What are some of the best asset classes today?

For a US dollar investor there are significant opportunities today in UK real estate. There has been a significant drop in the value since the market real estate peaked in mid-2007 and which coupled with the dollar has strengthened against the pound. This means that clients are experiencing 40-50 per cent more spending power.

Sukuks are another strong asset class. Regional sukuks are providing strong returns and there are not many high quality sukuks available to invest in. We look forward to sukuks being issued in sterling and the euro, broadening the investment opportunities.

Are the average day-to-day requirements of HNWI in the region different from those in the West?

There is a shared sense of concern amongst HNWI, irrespective of the region they come from. They all seek quality providers and security based upon strong relationships. There are some cultural differences that may determine the way clients conduct their investment business, which is often linked to common concern surrounding regional political stability or instability.

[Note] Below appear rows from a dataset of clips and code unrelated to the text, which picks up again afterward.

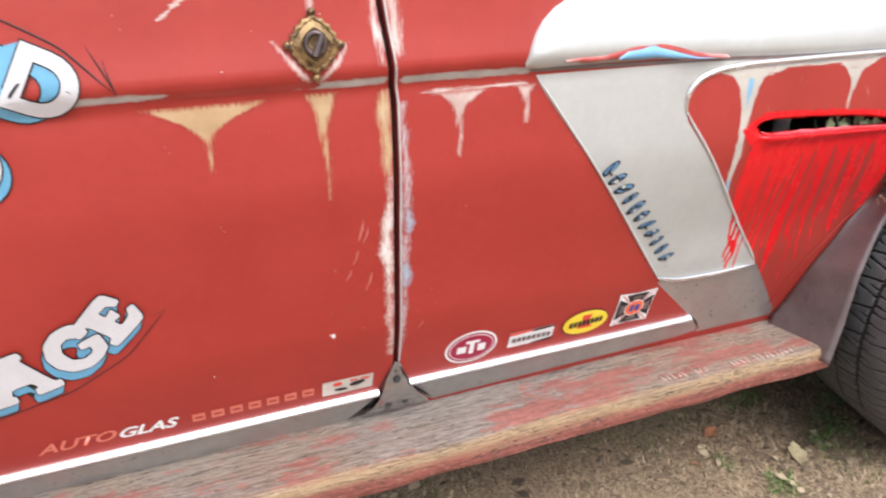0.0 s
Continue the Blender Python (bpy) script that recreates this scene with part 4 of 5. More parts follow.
bm = bmesh.new()
side = [(0.218, -0.094), (0.226, -0.0985), (0.236, -0.1025), (0.250, -0.1052), (0.264, -0.1066), (0.278, -0.1072), (0.290, -0.1071), (0.308, -0.1058), (0.322, -0.1032), (0.334, -0.0985)]
floor_line = [(crown(w) - 0.0085, w) for w in (-0.094, -0.085, -0.07, -0.05, -0.025, 0, 0.025, 0.05, 0.07, 0.085, 0.094)]
lathe(bm, side + floor_line + [(r, -1.12 * o) for r, o in reversed(side)], 160)
part("tyre", bm, RUBBER, wheel, "black tyre with worn block tread")


TREAD_R, PITCH_N = 0.362, 46
PITCH_S = 2 * math.pi * TREAD_R / PITCH_N
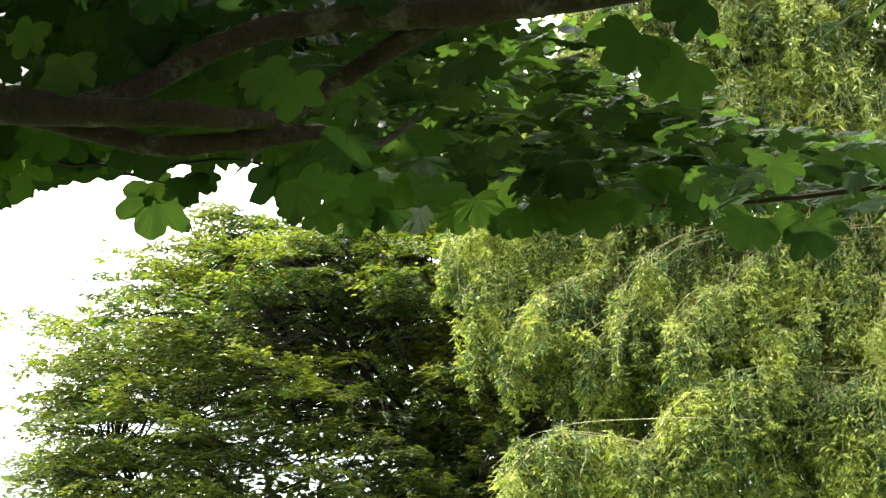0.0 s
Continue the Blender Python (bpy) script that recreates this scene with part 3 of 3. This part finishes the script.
def crown_tree(name, base, centre, radii, power, rng, label):
    tree = thing(name, base, label, "tree")
    base, centre, radii = np.array(base, float), np.array(centre, float), np.array(radii, float)
    stem = smooth_line([(*(base - (0, 0, 0.1)), 0.42), (*(base + (0.05, 0, 1.0)), 0.3), (*(base + (0.1, 0, 2.4)), 0.26), (*(base + (-0.2, 0, 5.0)), 0.18), (*(base + (-0.5, 0, 7.2)), 0.10), (*(base + (-0.7, 0, 9.2)), 0.03)], 6)
    v, f = tube(stem, 12, 0.04, rng)
    part("trunk", mesh_from_arrays("trunk", v, f, DARK_BARK, True), tree)
    reach = lambda d: (np.abs(d / radii) ** power).sum(-1) ** (-1 / power)
    # scaffold limbs
    wood = [stem[8:, :3]]
    for k in range(34):
        a, h = 2.4 * k + rng.normal(0, 0.2), rng.uniform(-0.1, 0.9)
        d = unit(np.array([math.cos(a), math.sin(a), 0.0]) * math.sqrt(1 - h * h) + np.array([0, 0, h]))
        end = centre + d * reach(d) * rng.uniform(0.68, 0.82)
        flat = np.linalg.norm((end - base)[:2])
        z = np.clip(end[2] - 0.55 * flat + rng.normal(0, 0.3), 2.2, 8.0)
        start = np.array([np.interp(z, stem[:, 2], stem[:, j]) for j in range(3)])
        mid = start + (end - start) * 0.5 + (0, 0, -0.05 * flat) + rng.normal(0, 0.22, 3)
        line = smooth_line([(*start, 0.085), (*(start * 0.75 + mid * 0.25 + rng.normal(0, 0.08, 3)), 0.07), (*mid, 0.05), (*(mid * 0.5 + end * 0.5 + rng.normal(0, 0.15, 3)), 0.034), (*end, 0.014)], 6)
        v, f = tube(line, 6, 0.05, rng)
        part("limb", mesh_from_arrays("limb", v, f, DARK_BARK, True), tree)
        wood.append(line[5:, :3])
    # bare limbs that show on the near side
    for line in ([(-2.39, 15.10, 7.17, 0.045), (-2.41, 15.10, 7.33, 0.037), (-2.53, 15.10, 7.78, 0.028), (-2.75, 15.10, 8.08, 0.020), (-3.08, 15.10, 8.30, 0.012)],
                 [(-2.40, 15.20, 7.23, 0.040), (-2.86, 15.20, 7.32, 0.033), (-3.18, 15.20, 7.43, 0.025), (-3.54, 15.20, 7.57, 0.018), (-4.00, 15.20, 7.88, 0.010)],
                 [(-3.92, 15.00, 7.46, 0.030), (-4.20, 15.00, 7.56, 0.024), (-4.10, 15.00, 7.80, 0.018), (-3.95, 15.00, 7.96, 0.012)],
                 [(-2.72, 15.40, 6.76, 0.040), (-3.68, 15.40, 7.11, 0.030), (-4.33, 15.40, 7.30, 0.020), (-5.09, 15.40, 7.49, 0.010)]):
        inner = (line[0][0] + 0.9, 17.6, line[0][2] - 1.3, 0.06)
        v, f = tube(smooth_line([inner, *line], 6), 6, 0.05, rng)
        part("limb", mesh_from_arrays("limb", v, f, DARK_BARK, True), tree)
    wood = np.vstack(wood)
    # boughs in level shelves on the skin, most of them on the open side
    n = 960
    d = rng.normal(size=(n, 3))
    d[:, 1] = np.where((d[:, 1] > 0) & (rng.random(n) < 0.8), -d[:, 1], d[:, 1])
    d[:240] = np.abs(d[:240]) * (-1.3, -0.6, 0.6) * np.where(rng.random((240, 1)) < 0.75, (1, 1, 1), (1, 1, -0.5))
    d = unit(d)
    depth = np.where(rng.random(n) < 0.68, rng.uniform(0.82, 0.94, n), rng.uniform(0.5, 0.82, n))
    depth += np.array([noise.noise(Vector(q) * 3.6) for q in d]) * 0.10
    ends = centre + d * (reach(d) * depth)[:, None]
    wave = np.array([noise.noise(Vector(q) * 1.7 + Vector((5, 1, 2))) * 1.2 for q in d])
    level = (np.round(ends[:, 2] / 0.62 + wave) - wave) * 0.62
    ends[:, 2] += (level - ends[:, 2]) * 0.25
    # long shoots that stand out on the sunny side
    stray = np.array([(-7.75, 17.0, 7.9), (-7.7, 17.1, 7.15), (-7.4, 16.9, 6.6), (-7.35, 17.2, 5.9), (-7.2, 17.0, 7.6), (-7.3, 17.0, 5.2), (-6.6, 17.0, 7.9), (-4.7, 16.6, 9.35), (-5.15, 16.8, 9.2), (-7.3, 17.0, 6.9)])
    ends = np.vstack([stray, ends])
    keep = (ends[:, 2] > 2.6) & (ends[:, 0] < 4.5)
    ends = ends[keep]
    near = np.argsort(ends[:, 1])
    rest = []
    for rank, k in enumerate(near):
        end = ends[k]
        out = unit((end - base) * (1, 1, 0) + rng.normal(0, 0.9, 3) * (1, 1, 0))
        gap = ((wood - end + out * 0.9) ** 2).sum(1) + 3.0 * np.maximum(wood[:, 2] - end[2] + 0.1, 0) ** 2
        leaves, sticks = bough(wood[np.argmin(gap)], end, out, rng.uniform(0.85, 1.5), rng, rng.uniform(0.014, 0.026), 1.0 if rank < 420 else 2.6)
        if rank < 300:
            part("bough", two_materials("bough", leaves, sticks, BROAD_LEAF, DARK_BARK), tree)
        else:
            rest.append((leaves, sticks))
    me = two_materials("far_bough_mass", joined([r[0] for r in rest]), joined([r[1] for r in rest]), BROAD_LEAF, DARK_BARK)
    part("far_bough_mass", me, tree, kind="stuff")
    # shaded leaves inside, thicker towards the trunk, with level gaps between the layers
    m = 75000
    d = unit(rng.normal(size=(m, 3)))
    q = centre + d * (reach(d) * 0.88 * rng.random(m) ** 0.42)[:, None]
    q = q[~open_air(q) & (q[:, 2] > 2.0) & (q[:, 1] > 15.2) & (q[:, 1] < np.interp(q[:, 0], [-4, -1], [19.0, 23.0]))]
    m = len(q)
    v, f = spread(BLADE, BLADE_FACES, frames_from(rng.normal(0, 1, (m, 3)) * (1, 1, 0.35), rng.normal(0, 0.3, (m, 3)) + np.array([0, 0, 1.0])), q, rng.uniform(0.12, 0.2, m))
    part("inner_foliage", mesh_from_arrays("inner_foliage", v, f, BROAD_LEAF), tree, kind="stuff")
    return tree


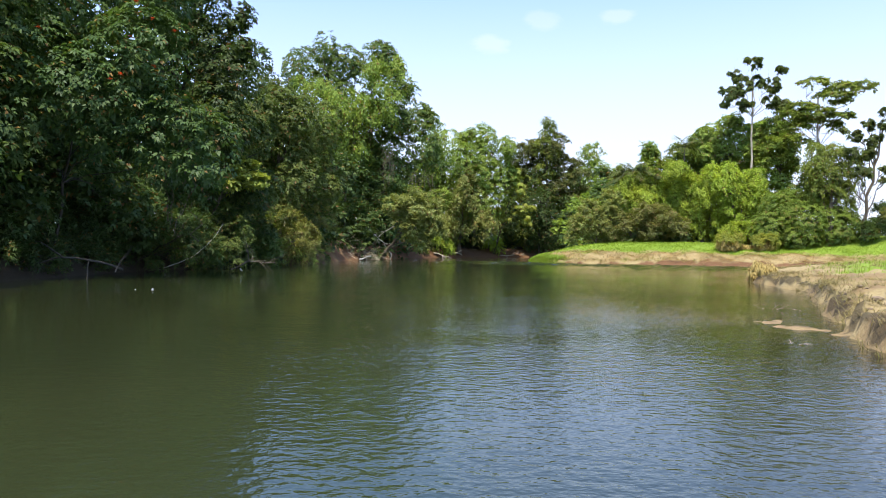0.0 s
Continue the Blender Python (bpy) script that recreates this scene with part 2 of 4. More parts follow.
# ---- the river's plan and the lie of the land ----
SHORE = [
    (-21.0, -60.0), (-23.1, -0.4), (-24.8, 34.2), (-25.8, 50.0), (-23.2, 60.0), (-22.1, 76.2), (-19.2, 89.9), (-17.3, 104.6), (-14.3, 113.0), (-12.1, 124.5),
    (-7.4, 135.0), (0.0, 143.4), (7.9, 148.2), (15.8, 152.3), (24.2, 153.9), (25.2, 148.7), (16.8, 136.1), (12.6, 121.4), (10.0, 110.9), (7.4, 103.0),
    (9.0, 99.3), (12.0, 96.6), (15.8, 94.7), (19.3, 93.4), (25.7, 91.3), (35.0, 88.5), (45.1, 85.9), (53.6, 82.6), (63.0, 78.1), (75.6, 72.0),
    (96.6, 64.7), (200.0, 45.0), (200.0, 25.0), (73.5, 55.2), (45.0, 60.0), (34.0, 63.2), (29.9, 63.7), (28.0, 63.3), (26.6, 61.9), (22.6, 55.8), (18.7, 49.4), (17.1, 45.3),
    (16.6, 40.0), (16.0, 34.8), (12.8, 26.9), (9.9, 19.6), (8.0, 13.8), (6.8, 8.0), (6.0, -60.0)]


def inland(x, y):
    """Metres from the water's edge, positive on land."""
    x, y = np.atleast_1d(np.asarray(x, float)), np.atleast_1d(np.asarray(y, float))
    best, inside = np.full(x.shape, 1e18), np.zeros(x.shape, bool)
    for (ax, ay), (bx, by) in zip(SHORE, SHORE[1:] + SHORE[:1]):
        dx, dy = bx - ax, by - ay
        t = np.clip(((x - ax) * dx + (y - ay) * dy) / (dx * dx + dy * dy), 0, 1)
        best = np.minimum(best, (x - ax - t * dx) ** 2 + (y - ay - t * dy) ** 2)
        cross = (ay > y) != (by > y)
        if ay != by:
            inside ^= cross & (x < ax + (y - ay) * dx / dy)
    return np.sqrt(best) * np.where(inside, -1, 1)


def ripple(x, y, s, k=0.0):
    """Smooth uneven field of about -1 to 1, s metres a wave."""
    a, b = x / s, y / s
    return (np.sin(a * 2.1 + 1.3 * np.sin(b * 1.7 + k) + k) + np.sin(b * 2.7 + 1.1 * np.sin(a * 1.9 + 2 * k))
            + 0.6 * np.sin((a + b) * 4.3 + k) + 0.5 * np.sin((a - b) * 6.1 + 3 * k)) / 2.6


def banks(x, y):
    near = (x > 2) & (y < 70 - 0.13 * (x - 30))
    left = ~near & (x < np.where(y > 104, 2 + (y - 104) * 0.38, 0))
    return near, left, ~near & ~left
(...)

Adrian Gayler Head of Private Banking at Bank of London and Middle East (BLME)

Adrian Gayler has been appointed as Head of Private Banking at Bank of London and Middle East (BLME), as part of a planned move to firmly establish BLME's wealth management offering.

Adrian joined BLME from Merrill Lynch International Banking Limited, where he was Vice-President, Global Wealth Management, responsible for operations across the Middle East, Europe and the UK.

Prior to this, Adrian was Partner at Redhead Capital Management, a Private Wealth Management company based in Switzerland. Adrian was also Managing Director at Redhead Holdings in Dubai, acting as an intermediary in investment transactions in Europe and the Middle East, with a focus on corporate investment, real estate and technology investment.